COLLECTED DATA:

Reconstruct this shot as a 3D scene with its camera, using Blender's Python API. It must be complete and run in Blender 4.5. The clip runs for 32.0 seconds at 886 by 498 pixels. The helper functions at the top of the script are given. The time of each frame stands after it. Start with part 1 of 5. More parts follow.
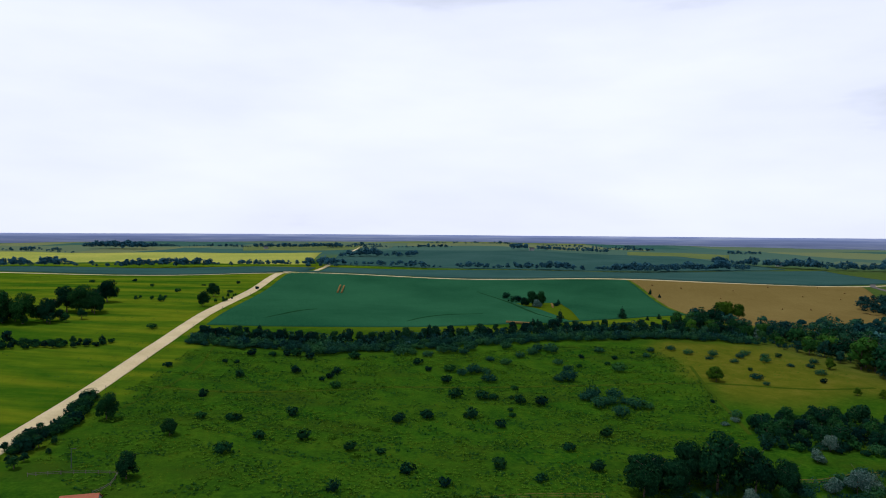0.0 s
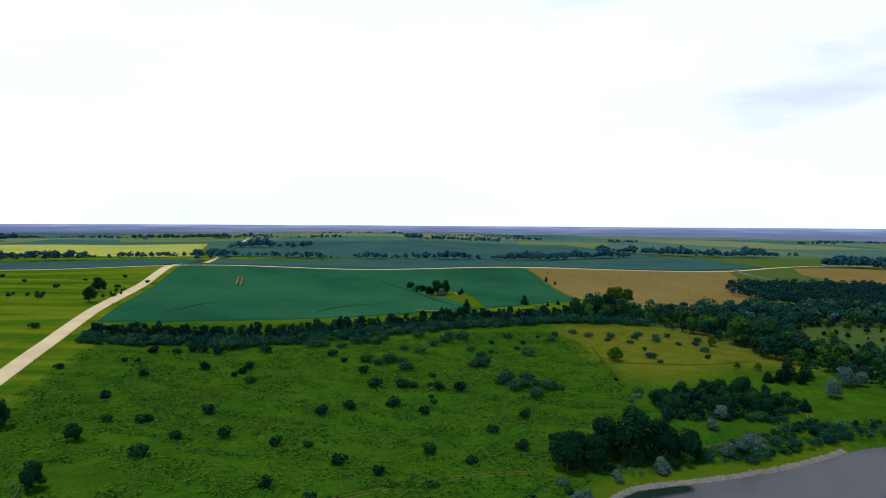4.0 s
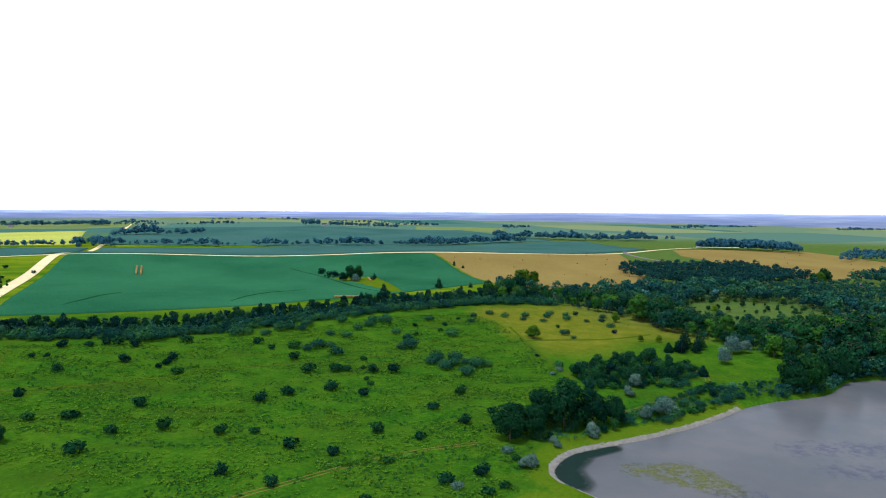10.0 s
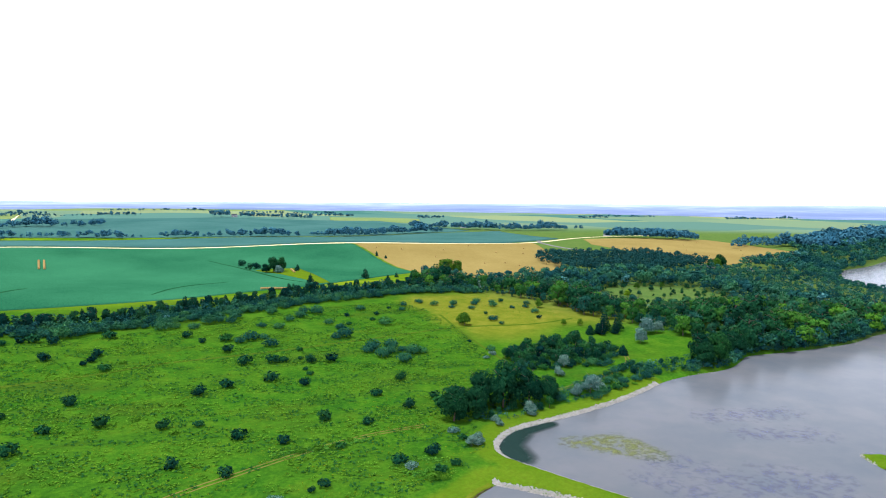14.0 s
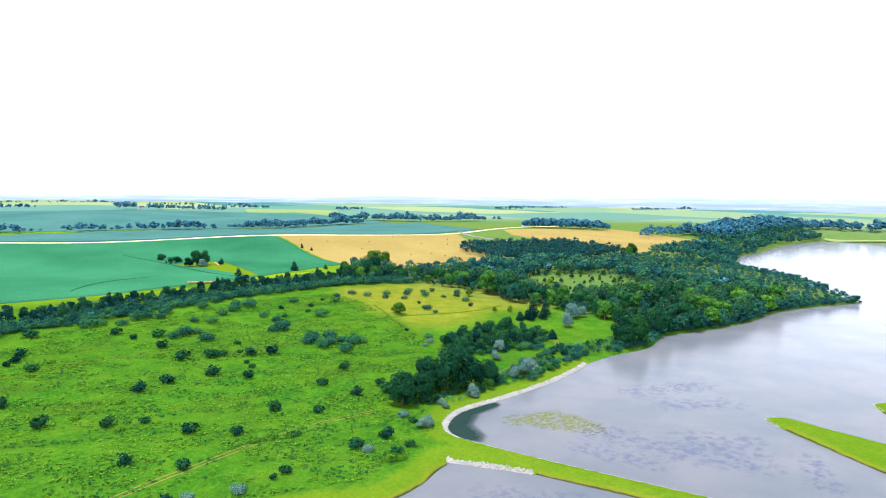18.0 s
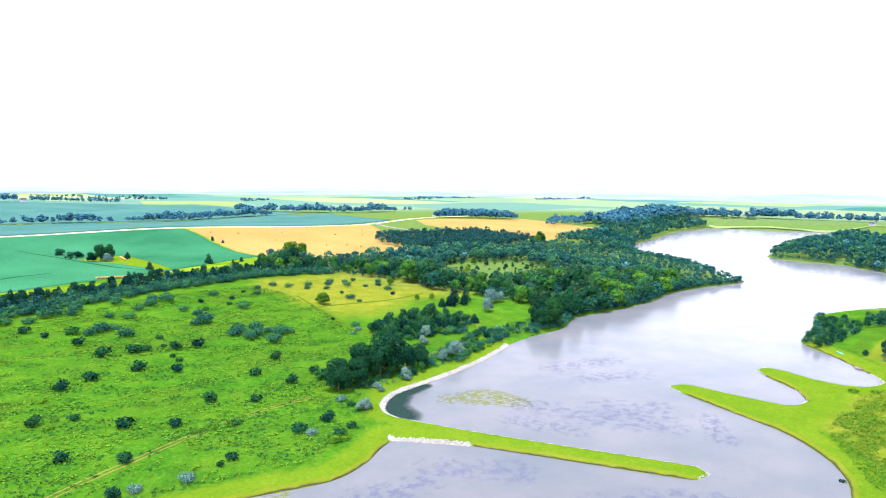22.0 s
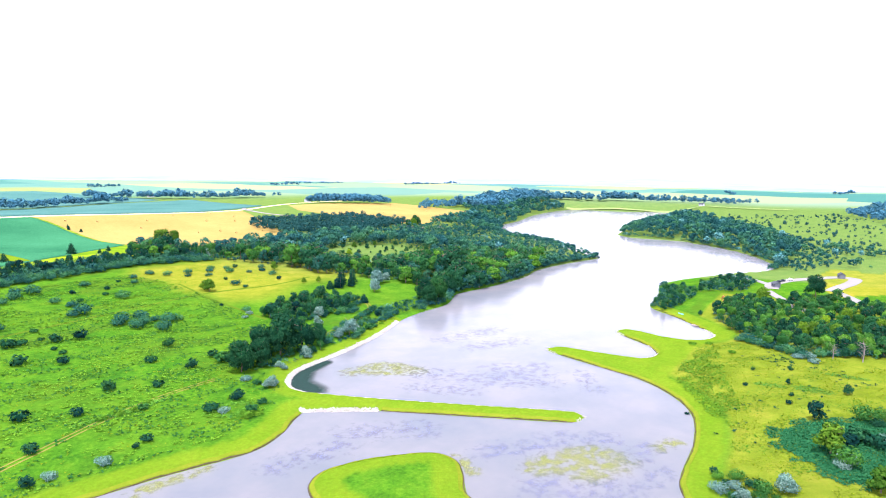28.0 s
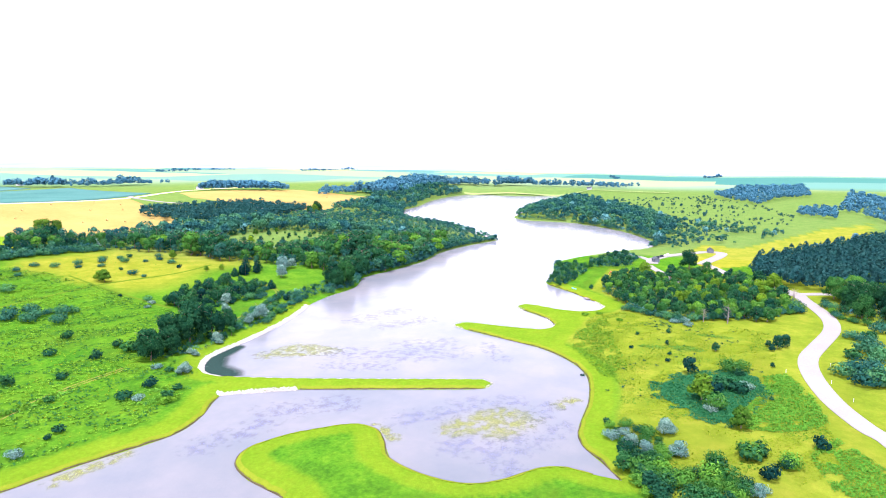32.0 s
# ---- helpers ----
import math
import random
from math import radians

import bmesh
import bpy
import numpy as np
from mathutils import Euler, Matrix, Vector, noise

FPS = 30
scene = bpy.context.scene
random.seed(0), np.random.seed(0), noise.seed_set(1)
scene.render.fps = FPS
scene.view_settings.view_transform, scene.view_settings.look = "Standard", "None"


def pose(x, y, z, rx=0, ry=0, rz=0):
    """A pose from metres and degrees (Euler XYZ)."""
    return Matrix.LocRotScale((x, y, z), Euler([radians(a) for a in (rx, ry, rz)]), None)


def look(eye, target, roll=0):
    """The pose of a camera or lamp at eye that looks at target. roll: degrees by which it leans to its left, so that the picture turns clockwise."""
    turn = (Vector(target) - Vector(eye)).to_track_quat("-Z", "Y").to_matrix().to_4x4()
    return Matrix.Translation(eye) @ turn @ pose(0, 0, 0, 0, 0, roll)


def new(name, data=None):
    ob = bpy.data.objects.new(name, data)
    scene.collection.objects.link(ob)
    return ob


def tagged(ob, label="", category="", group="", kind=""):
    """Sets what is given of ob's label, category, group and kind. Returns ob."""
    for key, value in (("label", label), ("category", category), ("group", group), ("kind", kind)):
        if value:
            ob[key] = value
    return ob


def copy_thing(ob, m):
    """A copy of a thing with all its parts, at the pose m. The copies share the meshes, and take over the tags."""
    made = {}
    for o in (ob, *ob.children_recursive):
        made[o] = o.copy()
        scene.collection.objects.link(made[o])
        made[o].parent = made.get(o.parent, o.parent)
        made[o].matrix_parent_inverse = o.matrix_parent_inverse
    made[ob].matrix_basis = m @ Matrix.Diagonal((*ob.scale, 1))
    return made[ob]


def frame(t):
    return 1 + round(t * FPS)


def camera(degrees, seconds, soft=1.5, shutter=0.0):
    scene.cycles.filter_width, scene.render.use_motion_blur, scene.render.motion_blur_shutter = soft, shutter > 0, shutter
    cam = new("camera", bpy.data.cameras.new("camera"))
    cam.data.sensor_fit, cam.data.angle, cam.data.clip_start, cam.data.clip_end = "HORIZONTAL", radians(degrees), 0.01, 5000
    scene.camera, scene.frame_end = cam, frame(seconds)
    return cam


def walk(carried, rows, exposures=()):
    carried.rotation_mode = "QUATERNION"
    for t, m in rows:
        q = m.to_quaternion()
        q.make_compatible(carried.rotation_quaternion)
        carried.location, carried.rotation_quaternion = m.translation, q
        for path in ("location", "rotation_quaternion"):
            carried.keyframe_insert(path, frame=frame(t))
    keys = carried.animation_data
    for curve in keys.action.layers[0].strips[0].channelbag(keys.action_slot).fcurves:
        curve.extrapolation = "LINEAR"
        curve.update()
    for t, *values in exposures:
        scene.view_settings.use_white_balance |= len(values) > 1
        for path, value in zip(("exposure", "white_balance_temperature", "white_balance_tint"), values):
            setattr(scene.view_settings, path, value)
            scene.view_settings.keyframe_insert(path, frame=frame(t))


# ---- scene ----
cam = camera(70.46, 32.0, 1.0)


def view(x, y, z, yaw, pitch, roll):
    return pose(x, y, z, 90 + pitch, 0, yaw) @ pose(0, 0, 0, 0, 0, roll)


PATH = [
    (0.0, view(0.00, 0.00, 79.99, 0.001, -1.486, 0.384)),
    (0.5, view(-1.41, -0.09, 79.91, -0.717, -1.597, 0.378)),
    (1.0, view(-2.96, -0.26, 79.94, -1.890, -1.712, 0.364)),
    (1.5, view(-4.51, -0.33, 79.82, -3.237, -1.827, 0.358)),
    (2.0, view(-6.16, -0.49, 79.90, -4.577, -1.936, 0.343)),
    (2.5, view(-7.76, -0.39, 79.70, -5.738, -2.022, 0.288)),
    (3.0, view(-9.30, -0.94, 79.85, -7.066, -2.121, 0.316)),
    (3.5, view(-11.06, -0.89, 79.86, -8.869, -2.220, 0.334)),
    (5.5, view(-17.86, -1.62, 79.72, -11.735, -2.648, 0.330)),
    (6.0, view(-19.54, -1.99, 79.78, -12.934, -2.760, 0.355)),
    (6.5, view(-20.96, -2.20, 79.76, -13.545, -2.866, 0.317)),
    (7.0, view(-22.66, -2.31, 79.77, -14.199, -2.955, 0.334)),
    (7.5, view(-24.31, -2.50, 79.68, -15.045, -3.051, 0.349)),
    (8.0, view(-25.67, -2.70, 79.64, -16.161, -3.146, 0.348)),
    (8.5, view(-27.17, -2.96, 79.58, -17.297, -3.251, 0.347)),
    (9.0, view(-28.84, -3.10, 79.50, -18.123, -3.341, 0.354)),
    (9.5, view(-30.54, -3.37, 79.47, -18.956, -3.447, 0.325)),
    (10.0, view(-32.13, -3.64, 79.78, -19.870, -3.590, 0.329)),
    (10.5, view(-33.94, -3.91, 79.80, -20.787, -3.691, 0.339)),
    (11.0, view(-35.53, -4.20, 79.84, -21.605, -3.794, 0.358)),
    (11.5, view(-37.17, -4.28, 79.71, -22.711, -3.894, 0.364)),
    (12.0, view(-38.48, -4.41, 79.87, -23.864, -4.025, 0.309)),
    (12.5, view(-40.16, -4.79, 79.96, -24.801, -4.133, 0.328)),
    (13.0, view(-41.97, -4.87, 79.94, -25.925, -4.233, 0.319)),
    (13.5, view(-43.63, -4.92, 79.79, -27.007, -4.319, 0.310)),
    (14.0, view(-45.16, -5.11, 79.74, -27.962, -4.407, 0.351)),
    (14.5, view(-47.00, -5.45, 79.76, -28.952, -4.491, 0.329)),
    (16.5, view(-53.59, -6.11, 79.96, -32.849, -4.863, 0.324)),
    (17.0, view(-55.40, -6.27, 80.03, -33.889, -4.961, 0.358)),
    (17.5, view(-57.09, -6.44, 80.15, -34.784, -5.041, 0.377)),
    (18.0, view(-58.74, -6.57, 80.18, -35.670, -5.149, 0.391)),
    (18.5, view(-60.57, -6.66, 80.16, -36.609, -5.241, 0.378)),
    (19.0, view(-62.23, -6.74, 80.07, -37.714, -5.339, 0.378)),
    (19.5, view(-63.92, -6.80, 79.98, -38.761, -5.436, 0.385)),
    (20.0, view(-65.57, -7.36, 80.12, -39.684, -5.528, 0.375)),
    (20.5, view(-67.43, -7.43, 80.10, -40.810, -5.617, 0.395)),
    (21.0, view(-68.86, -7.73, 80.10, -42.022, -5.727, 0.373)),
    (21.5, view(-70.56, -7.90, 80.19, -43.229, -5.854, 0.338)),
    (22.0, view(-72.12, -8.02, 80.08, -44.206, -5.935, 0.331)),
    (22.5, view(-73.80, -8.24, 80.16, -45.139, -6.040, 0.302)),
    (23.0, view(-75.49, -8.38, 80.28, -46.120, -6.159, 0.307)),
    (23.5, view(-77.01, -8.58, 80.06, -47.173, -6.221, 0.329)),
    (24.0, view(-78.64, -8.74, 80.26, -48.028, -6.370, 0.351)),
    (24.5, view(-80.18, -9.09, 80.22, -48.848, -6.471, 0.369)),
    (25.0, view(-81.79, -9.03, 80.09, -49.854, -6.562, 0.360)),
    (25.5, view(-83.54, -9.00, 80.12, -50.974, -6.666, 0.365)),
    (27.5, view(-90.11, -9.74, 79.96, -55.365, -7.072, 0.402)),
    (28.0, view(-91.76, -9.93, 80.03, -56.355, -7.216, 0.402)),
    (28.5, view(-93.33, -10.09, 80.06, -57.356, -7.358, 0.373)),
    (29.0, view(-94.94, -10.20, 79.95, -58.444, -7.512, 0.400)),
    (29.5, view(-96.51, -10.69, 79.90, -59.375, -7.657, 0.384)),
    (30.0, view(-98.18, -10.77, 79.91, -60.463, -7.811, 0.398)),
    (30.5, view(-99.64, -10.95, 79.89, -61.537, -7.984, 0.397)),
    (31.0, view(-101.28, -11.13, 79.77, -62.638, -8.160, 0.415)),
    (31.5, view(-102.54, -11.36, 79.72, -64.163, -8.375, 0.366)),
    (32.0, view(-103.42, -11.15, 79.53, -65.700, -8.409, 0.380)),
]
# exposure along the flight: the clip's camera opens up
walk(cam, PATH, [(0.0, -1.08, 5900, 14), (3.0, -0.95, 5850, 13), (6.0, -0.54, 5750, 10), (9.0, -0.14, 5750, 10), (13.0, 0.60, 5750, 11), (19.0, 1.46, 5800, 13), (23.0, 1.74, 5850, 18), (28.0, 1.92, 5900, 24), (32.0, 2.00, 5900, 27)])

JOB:
The lines to return run from the one containing "import random" down to the one containing "shutter > 0, shutter"; give them exactly, both included, and no others.

OUTPUT FOR THIS TASK:
import random
from math import radians

import bmesh
import bpy
import numpy as np
from mathutils import Euler, Matrix, Vector, noise

FPS = 30
scene = bpy.context.scene
random.seed(0), np.random.seed(0), noise.seed_set(1)
scene.render.fps = FPS
scene.view_settings.view_transform, scene.view_settings.look = "Standard", "None"


def pose(x, y, z, rx=0, ry=0, rz=0):
    """A pose from metres and degrees (Euler XYZ)."""
    return Matrix.LocRotScale((x, y, z), Euler([radians(a) for a in (rx, ry, rz)]), None)


def look(eye, target, roll=0):
    """The pose of a camera or lamp at eye that looks at target. roll: degrees by which it leans to its left, so that the picture turns clockwise."""
    turn = (Vector(target) - Vector(eye)).to_track_quat("-Z", "Y").to_matrix().to_4x4()
    return Matrix.Translation(eye) @ turn @ pose(0, 0, 0, 0, 0, roll)


def new(name, data=None):
    ob = bpy.data.objects.new(name, data)
    scene.collection.objects.link(ob)
    return ob


def tagged(ob, label="", category="", group="", kind=""):
    """Sets what is given of ob's label, category, group and kind. Returns ob."""
    for key, value in (("label", label), ("category", category), ("group", group), ("kind", kind)):
        if value:
            ob[key] = value
    return ob


def copy_thing(ob, m):
    """A copy of a thing with all its parts, at the pose m. The copies share the meshes, and take over the tags."""
    made = {}
    for o in (ob, *ob.children_recursive):
        made[o] = o.copy()
        scene.collection.objects.link(made[o])
        made[o].parent = made.get(o.parent, o.parent)
        made[o].matrix_parent_inverse = o.matrix_parent_inverse
    made[ob].matrix_basis = m @ Matrix.Diagonal((*ob.scale, 1))
    return made[ob]


def frame(t):
    return 1 + round(t * FPS)


def camera(degrees, seconds, soft=1.5, shutter=0.0):
    scene.cycles.filter_width, scene.render.use_motion_blur, scene.render.motion_blur_shutter = soft, shutter > 0, shutter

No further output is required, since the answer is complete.